Within a few scant weeks of setting my feet on Ecuadorian soil, the adventures of exploring the countryside were underway. There are many rocky paths in Ecuador that might be mistaken for roads. I seek these out as you never know what you may see in these out of the way places. I don’t waste time, the things I’m after are pretty valuable. I also don’t make photographs of other peoples art. However, I had to violate that agreement with myself when I saw this fantastic mural on the side of a dilapidated house. The old home was constructed of unbaked adobe blocks and lay deep in El Campo along rocky and rushing waters of the Río Yanuncay.

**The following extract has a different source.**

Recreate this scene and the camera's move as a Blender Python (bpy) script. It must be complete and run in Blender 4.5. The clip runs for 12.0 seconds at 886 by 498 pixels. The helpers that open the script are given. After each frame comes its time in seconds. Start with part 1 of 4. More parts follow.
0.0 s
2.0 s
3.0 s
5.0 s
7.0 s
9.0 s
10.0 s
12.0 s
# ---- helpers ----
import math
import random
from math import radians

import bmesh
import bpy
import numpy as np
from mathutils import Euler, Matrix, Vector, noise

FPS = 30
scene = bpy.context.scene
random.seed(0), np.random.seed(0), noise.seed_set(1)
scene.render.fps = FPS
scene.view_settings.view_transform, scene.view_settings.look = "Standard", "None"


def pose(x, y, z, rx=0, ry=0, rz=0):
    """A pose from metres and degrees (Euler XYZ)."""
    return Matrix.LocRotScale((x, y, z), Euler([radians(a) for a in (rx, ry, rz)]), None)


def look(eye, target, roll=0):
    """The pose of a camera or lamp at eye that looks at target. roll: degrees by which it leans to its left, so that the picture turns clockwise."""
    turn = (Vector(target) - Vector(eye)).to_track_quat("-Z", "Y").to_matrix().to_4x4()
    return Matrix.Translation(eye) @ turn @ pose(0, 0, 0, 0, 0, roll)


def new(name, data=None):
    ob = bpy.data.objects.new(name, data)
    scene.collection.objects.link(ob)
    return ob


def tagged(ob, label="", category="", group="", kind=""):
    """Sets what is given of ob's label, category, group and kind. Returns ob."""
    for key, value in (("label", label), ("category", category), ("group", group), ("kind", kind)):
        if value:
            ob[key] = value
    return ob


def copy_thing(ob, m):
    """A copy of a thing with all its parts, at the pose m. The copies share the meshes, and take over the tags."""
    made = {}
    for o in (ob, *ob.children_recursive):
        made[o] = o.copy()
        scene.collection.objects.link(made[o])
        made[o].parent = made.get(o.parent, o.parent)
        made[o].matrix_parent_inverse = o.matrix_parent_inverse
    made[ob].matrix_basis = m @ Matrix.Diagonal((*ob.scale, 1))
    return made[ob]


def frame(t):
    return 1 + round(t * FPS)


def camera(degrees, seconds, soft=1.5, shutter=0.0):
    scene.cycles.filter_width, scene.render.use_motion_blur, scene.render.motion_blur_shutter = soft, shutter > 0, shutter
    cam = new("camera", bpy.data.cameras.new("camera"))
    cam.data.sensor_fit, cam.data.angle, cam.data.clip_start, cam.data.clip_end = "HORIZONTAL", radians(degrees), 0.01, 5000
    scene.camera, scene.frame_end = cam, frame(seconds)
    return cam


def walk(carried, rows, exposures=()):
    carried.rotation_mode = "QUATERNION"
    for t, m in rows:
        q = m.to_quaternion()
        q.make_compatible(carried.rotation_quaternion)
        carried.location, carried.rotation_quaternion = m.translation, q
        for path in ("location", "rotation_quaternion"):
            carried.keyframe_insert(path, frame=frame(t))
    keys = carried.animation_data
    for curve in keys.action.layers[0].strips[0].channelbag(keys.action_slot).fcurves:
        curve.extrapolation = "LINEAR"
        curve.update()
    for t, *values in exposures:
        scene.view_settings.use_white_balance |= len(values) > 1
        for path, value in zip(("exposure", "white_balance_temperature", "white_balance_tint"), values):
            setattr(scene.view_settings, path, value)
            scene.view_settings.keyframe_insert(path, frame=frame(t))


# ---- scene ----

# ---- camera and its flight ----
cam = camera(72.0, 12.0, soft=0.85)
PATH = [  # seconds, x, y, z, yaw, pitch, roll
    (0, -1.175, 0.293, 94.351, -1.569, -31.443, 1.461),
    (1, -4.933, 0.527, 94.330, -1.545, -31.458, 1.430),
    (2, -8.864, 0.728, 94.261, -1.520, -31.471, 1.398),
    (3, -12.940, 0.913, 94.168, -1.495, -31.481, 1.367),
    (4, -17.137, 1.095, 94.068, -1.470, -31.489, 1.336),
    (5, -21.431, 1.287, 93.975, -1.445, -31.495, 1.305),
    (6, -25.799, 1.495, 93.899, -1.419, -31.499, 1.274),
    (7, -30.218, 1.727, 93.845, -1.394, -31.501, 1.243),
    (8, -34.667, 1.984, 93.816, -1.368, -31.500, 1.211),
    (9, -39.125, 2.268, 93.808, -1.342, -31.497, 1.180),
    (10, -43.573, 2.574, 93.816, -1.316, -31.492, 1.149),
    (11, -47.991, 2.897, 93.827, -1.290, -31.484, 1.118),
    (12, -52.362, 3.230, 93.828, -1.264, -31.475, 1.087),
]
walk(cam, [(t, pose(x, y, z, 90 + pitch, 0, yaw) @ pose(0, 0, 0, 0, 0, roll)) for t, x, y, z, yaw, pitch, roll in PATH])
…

I kept hiking out that way and seeing the mural. And, I kept liking it more and more. Sure, there are big fancy murals all over Ecuador, rendered by well known artists, garnering much attention. There’s beautiful work to be seen in many places. But sadly, the countryside, my beloved El Campo, is largely forgotten by the arts. Well, not differing in the least from the manner in which artists have used art to shed light on social issues for millennia, this piece of artwork carried a hefty message. It kept hitting me right between the eyes and going straight to my guts every time I saw it.

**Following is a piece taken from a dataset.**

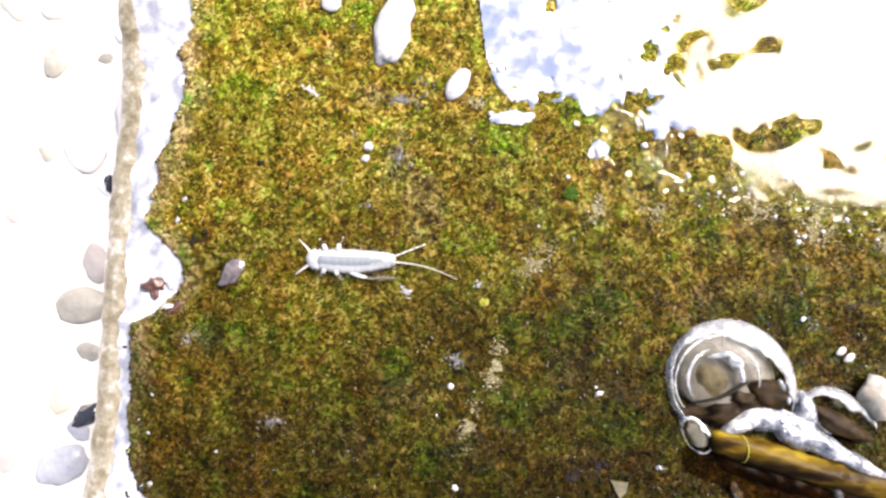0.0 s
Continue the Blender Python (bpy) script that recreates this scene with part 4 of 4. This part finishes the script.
    for x, y, w, q in ((27.0, -19.6, 0.8, 30), (19.9, -17.4, 0.45, 75), (23.7, -21.9, 0.45, 60)):
        put("water_bead", lump("water_bead", (0.5, 1.05, 0.35), MAT["bead"], 0.5, 0.1, int(x)), x, y, "small clear milky bead beside the stem", "drop", "water beads", q, 0.35, w)
    curl = [(34.2, -17.9, 0.9), (35.0, -17.95, 1.0), (35.7, -18.4, 0.95), (36.1, -19.2, 0.8), (36.4, -20.2, 0.65), (36.7, -21.1, 0.5), (37.1, -21.7, 0.35)]
    strand = bm_mesh("jelly_strand", tube(curl, [0.12, 0.30, 0.40, 0.34, 0.42, 0.50, 0.15], 10), MAT["bead"])
    tagged(new("jelly_strand", strand), "curled glassy strand of jelly over the stem", "jelly")
    # amber stem under the veil; the rod below it is brown with shadow painted in
    stem = tagged(new("stem_fragment"), "amber-brown translucent plant stem lying half under jelly", "stem")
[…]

Part of my consideration in whether to photograph the art was its obscure location. I felt the murals physical beauty and even more beautiful message were not reaching an appropriately sized audience for such a powerful message. I was also saddened that the artist(s) had failed to apply their mark to the piece. Plus, the arts longevity was an issue as the building was in ill repair. So, I made the photograph.
Now, five years have passed and the signage is no more as I thought might be the case. But, the building is still standing. I’m still standing too along with everyone I know in defense of the rights of children. I don’t know who wrote these poignant words and painted innocent images on this timeworn adobe but their message is clear and well received. Paraphrased, “Children have rights to a life, to a name and to be loved.” Yes they do, they’re innocent and the artists message reveals the simplicity of basic human needs. Very cool indeed.